Withering attacks on the bill aren't only by phone: Deal-busting amendments are surfacing on the Senate floor. By week's end, the bill's defenders expect to have an idea of whether their "grand bargain" will hold – and then they'll head home on Memorial Day break to meet the backlash face to face.

Senate majority leader Harry Reid had planned to wrap up the immigration debate before this week's break. But he delayed the start of the debate until this week, after negotiators, led by Sens. Edward Kennedy (D) of Massachusetts and Jon Kyl (R) of Arizona, said they were "80 percent of the way" to a bipartisan deal on immigration.
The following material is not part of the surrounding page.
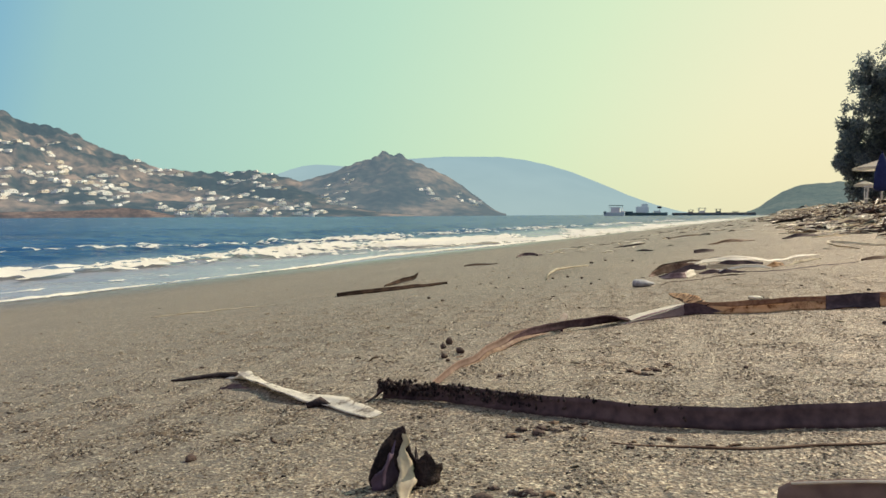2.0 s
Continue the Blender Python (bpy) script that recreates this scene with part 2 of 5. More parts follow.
darkened(GRAIN)
darkened(PALE_GRAIN)
LEAF_DARK = leaf_mat("dark_wet_leaf", [(0.1, (0.014, 0.011, 0.015)), (0.4, (0.070, 0.046, 0.052)), (0.65, (0.145, 0.095, 0.095)), (0.95, (0.24, 0.16, 0.13))], 45, 0.6, 0.10)
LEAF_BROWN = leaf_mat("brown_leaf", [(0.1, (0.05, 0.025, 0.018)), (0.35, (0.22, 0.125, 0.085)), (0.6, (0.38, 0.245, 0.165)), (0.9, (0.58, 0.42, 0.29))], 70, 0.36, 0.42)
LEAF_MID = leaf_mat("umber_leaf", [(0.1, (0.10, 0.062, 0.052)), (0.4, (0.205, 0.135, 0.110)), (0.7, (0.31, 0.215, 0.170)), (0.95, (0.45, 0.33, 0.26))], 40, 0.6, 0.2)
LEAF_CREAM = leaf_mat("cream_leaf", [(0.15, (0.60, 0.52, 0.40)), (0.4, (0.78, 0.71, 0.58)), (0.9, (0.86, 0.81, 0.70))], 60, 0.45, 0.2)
LEAF_VEIL = leaf_mat("thin_withered_leaf", [(0.1, (0.42, 0.32, 0.29)), (0.4, (0.72, 0.62, 0.56)), (0.8, (0.82, 0.74, 0.67))], 90, 0.5, 0.7)
veil_mix = LEAF_VEIL.node_tree.nodes.new("ShaderNodeMixShader")      # worn so thin that it can be seen through
veil_mix.inputs[0].default_value = 0.45
veil_out = LEAF_VEIL.node_tree.nodes["Material Output"]
link(LEAF_VEIL, veil_out.inputs["Surface"].links[0].from_socket, veil_mix.inputs[1])
link(LEAF_VEIL, LEAF_VEIL.node_tree.nodes.new("ShaderNodeBsdfTransparent").outputs[0], veil_mix.inputs[2])
link(LEAF_VEIL, veil_mix.outputs[0], veil_out.inputs["Surface"])
# dark plum leaf, which also paints the shade on the arch and the fold
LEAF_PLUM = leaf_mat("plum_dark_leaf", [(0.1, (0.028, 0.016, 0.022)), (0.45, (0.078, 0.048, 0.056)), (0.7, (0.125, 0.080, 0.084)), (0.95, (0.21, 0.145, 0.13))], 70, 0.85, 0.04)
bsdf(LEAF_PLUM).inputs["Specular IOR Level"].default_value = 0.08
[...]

That put off the final vote on the issue until senators return to Washington the first week of June.

Critics of the legislation, who cross the political spectrum, plan to use next week to turn up the pressure on senators at home.

"People are going to be piling on their senators at public events, media events, and in their offices over the break," predicts William Gheen, president of Americans for Legal Immigration PAC, based in Raleigh, N.C. "They can expect large angry mobs of their constituents. I've never seen this degree of disparity between lawmaker actions and the electorate."

Nearly half of US voters oppose the proposed reform, and only 26 percent of US voters support it, according to a Rasmussen Reports poll this week.